Support pays dividends
So why should agents take the time to build rapport with first home buyers and hold their hand through the buying process?
Mr Cotton says the answer is very simple: First home buyers offer the opportunity to secure a listing in the future.
Raine and Horne looks to capitalise on this dynamic with a program titled Compass.
Using this program, Mr Cotton’s clients will receive anniversary cards on the date of their purchase.
“As well as that, Compass gives previous buyer’ market up dates, local market trends and conditions, and will help the FHB know what their property is worth in the future, so when they sell they’re not going to forget the agent that sold them the property.

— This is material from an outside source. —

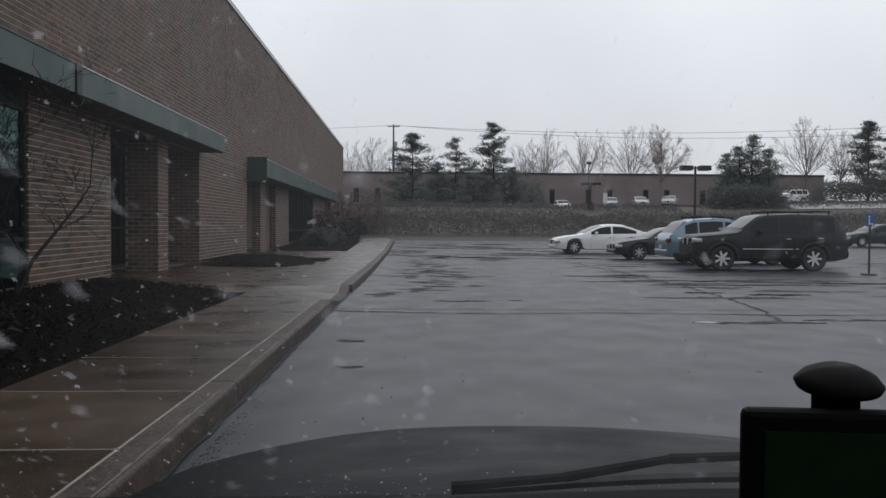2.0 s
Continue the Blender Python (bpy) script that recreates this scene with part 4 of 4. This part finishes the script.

It helps keeps us front of mind.
Ms Dichiera’s estate agency has a similar program called Portplus.
“All buyers and sellers are installed into the system; we categorise them and keep information on all our past clients as to when they bought and how often we would contact them.
“We communicate with our clients in a number of ways, including an in-house magazine that we send to particular clients at certain times and stay in constant touch with them.
“Eventually when they do become a potential seller we have been in contact with them, and overall this system is pretty successful to secure their listing,” she says.
Not only can an agent secure a future listing should they provide the buyer a good experience, for those first home buyers that choose to rent out their property as they seek to build an investment portfolio, agents are well positioned to build their rental roll.
The best client for an agent is one they can secure for the long haul. Provided agents treat their first home buyer clients with respect and are responsive to their needs, they can turn them into that holy grail of customer service: the client for life.